Did other presidents consistently donate their presidential salaries like Trump claimed?
Executive summary
Donald Trump’s claim that other presidents “did the same” by donating their presidential pay is misleading: a handful of wealthy presidents have given their salaries away, typically to charities, but Trump’s pattern of routing his salary to federal agencies is unusual in the historical record and has raised distinct legal and ethical questions [1] [2] [3].
1. The simple fact: some presidents gave their pay, but not many
Since the founding, presidents have been paid a salary set by Congress and several presidents—most notably Herbert Hoover and John F. Kennedy—donated their presidential pay, but these instances are the exception rather than the rule [1] [3] [4].
2. Who donated, and where the money went
Herbert Hoover, a wealthy businessman, is widely reported as the first president to donate his full salary to charity during the Depression-era White House, and John F. Kennedy—coming from great private wealth—also donated his government earnings to charitable causes across his political career, totaling roughly half a million dollars over many years in public office [1] [4]. Reporting also notes other presidents have made charitable gifts while in office or after, but systematic, recurring full-salary donations remain rare [5].
3. What makes Trump’s donations different
Scholars and legal commentators highlight that President Trump’s practice—publicly forgoing most of his $400,000 salary by making quarterly donations to federal agencies—is distinct because prior presidents who gave away salary generally sent it to charities, not to federal departments [2]. Lawfare explicitly states Trump is the first to donate his salary to government agencies, a move that poses “unique constitutional and statutory questions” about the personalization of congressional spending power [2].
4. How consistent were other presidents compared with Trump’s public pledge
The historical pattern is not one of steady precedent: donations by Hoover and Kennedy were instances tied to personal wealth and choice rather than a customary presidential practice, and other presidents did not consistently refuse their salary as a rule of office [1] [4]. By contrast, Trump pledged and repeatedly enacted a policy of quarterly disbursements—an ongoing, publicized practice that media reporting documents across his terms [3] [6].
5. Gray areas and disputes in coverage
Some outlets and opinion writers conflate “donated to charity” with “donated” in general when comparing presidents, which obscures the key difference about recipients; multiple sources point out that while several presidents gave to charity, Trump’s gifts to federal agencies are an unprecedented form of donation by a president [2] [3]. Local editorials and fact-check columns also note that other presidents like Barack Obama did donate portions of their income to charity over time—Obama reportedly gave roughly $1.1 million of about $3.2 million earned in office to charity across eight years—showing giving is not unique but again different in scale, recipient and regularity [7].
6. Constitutional and ethical implications that make a real difference
Legal analysts worry that a president directing salary funds into federal agencies could blur the lines between the executive and Congress’s appropriations power and might create incentives or perceptions of politicized supplemental funding for departments—concerns less salient when prior donations went to private charities rather than government programs [2]. Reporting documents the novelty of channeling presidential pay back into agencies and the policy questions that raises about transparency and congressional control [2].
Conclusion: Did other presidents consistently do what Trump claims?
No.

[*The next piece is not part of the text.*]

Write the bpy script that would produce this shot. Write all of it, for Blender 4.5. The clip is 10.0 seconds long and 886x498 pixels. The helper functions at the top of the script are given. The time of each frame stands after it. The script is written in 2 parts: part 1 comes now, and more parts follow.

Other presidents occasionally donated their pay—most prominently Hoover and Kennedy—and some presidents made charitable contributions while in office, but it was not a consistent or institutionalized practice; moreover, Trump’s repeated, publicized donations to federal agencies represent a novel variant that previous presidents did not follow, and that novelty is why legal commentators singled it out as a new precedent with constitutional overtones [1] [3] [2] [7].